Alfred Charles Shrive (65), of 22 Currie Street, Hertford, an engine-driver on the G.E.R., who recently retired on pension having reached the age limit, committed suicide by hanging himself on a tree in a small wood at the rear of Grazier’s gravel pits, Ware Road, on Sunday night. An inquest was held at the Shire Hall on Wednesday by the District Coroner, Mr Philip Longmore.
Mrs Angelina Shrive, the widow, stated that her husband had only been retired for two weeks. She had last seen him alive at tea-time on Sunday last and he had then seemed all right. When she returned from chapel just after 8.00 p.m., he was gone. She enquired about him, and a neighbour informed the police that he was missing.

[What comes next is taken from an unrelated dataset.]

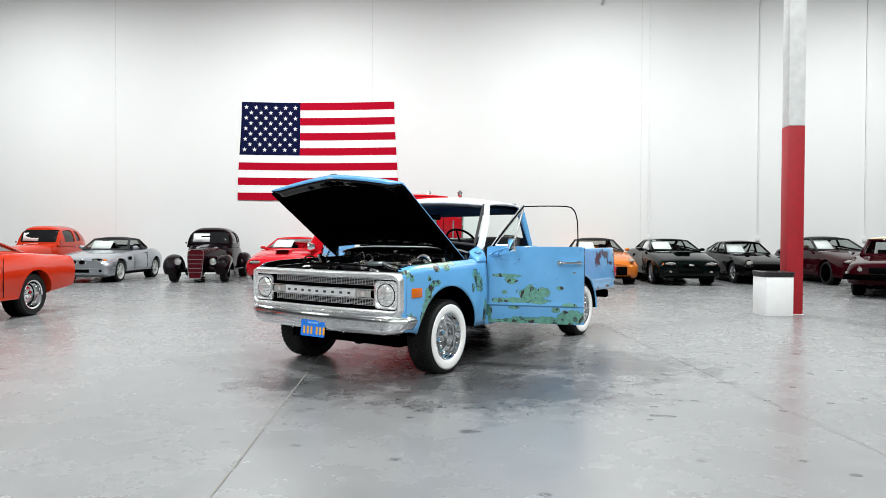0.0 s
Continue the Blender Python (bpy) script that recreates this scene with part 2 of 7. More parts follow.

She heard nothing about him until the Monday evening when he was found hanging in a wood. He was entitled to a pension from the railway company but had not yet drawn any. He was not troubled about money as they had a little by them, but he worried a little about getting some work to do. He was quite able-bodied and she saw no difference in his health.
Police Constable Crisford stated that at 7.30 p.m. on the Monday night he had heard that there was a man hanging in a wood at the back of Mr Brazier’s house in Ware Road. On going there, he found the deceased hanging by a rope from an elm tree. The rope was attached to a branch 10 feet high, and the deceased’s feet were 3 feet from the ground. He cut the rope and found that the man was quite dead.
Christian John Clarke, booking clerk at the G.N.R. station at Hertford, stated that at 6.40 p.m. on the Sunday evening he was walking across Foxholes from Gallows Hill when he saw a man in a gap in the hedge looking towards the wood in question. When he passed the man, he had looked at him with a vacant stare. He had since identified the body of the deceased as the same man.
William Edwin Hayman, of 20 Currie Street, engine-driver, said that on the Monday he went in search of the deceased in company with Mr Manley, the goods shed foreman on the G.E.R. After going all over the town, they searched the woods around Gallows Hill and Foxholes, and eventually found the deceased hanging in the wood on the right hand side.
He at once gave information to the station master and the police. He had last seen the deceased alive at dinner-time on Sunday and he was then apparently in his usual condition. Mr H. Dennick, Station Master at Hertford, said that the deceased was pensioned off on 26th April, having reached the age limit of 65 for engine-drivers. There was no other reason for his discharge.
He received a pension of 19s 10d a week, and he believed he was also entitled to a few shillings from a society to which he had belonged. He had seen the deceased on Saturday and he appeared to be deaf and slightly depressed. The deceased had said that he wanted some work to do, and the witness promised to put in an application to the Company for him, remarking that he thought he had obtained a well-earned rest. Shrive, however, appeared very anxious to do something.
On Monday, he heard that the deceased was missing and organised a search party, by which means the body was eventually found at about 7.00 p.m. in the evening. The deceased had been employed by the G.E.R. Company for 43 years, and was earning about £3 a week when he retired.
Dr H.S.W. Hall said that he had known the deceased very well and saw him on May 8th when he found him very deaf but otherwise quite well. The man had had a very comfortable home and a good wife and, as far as he knew, there was nothing to cause him to take his life.
The Coroner said that probably the deceased was worrying about being out of employment after serving on the railway for so many years, and no doubt his mind had been suddenly unhinged. The jury returned a verdict of suicide whilst temporarily of unsound mind.
The Coroner and the jury expressed sympathy with the widow, and also of the kind manner in which the neighbours and the railway employees interested themselves in searching for the man when he was reported missing.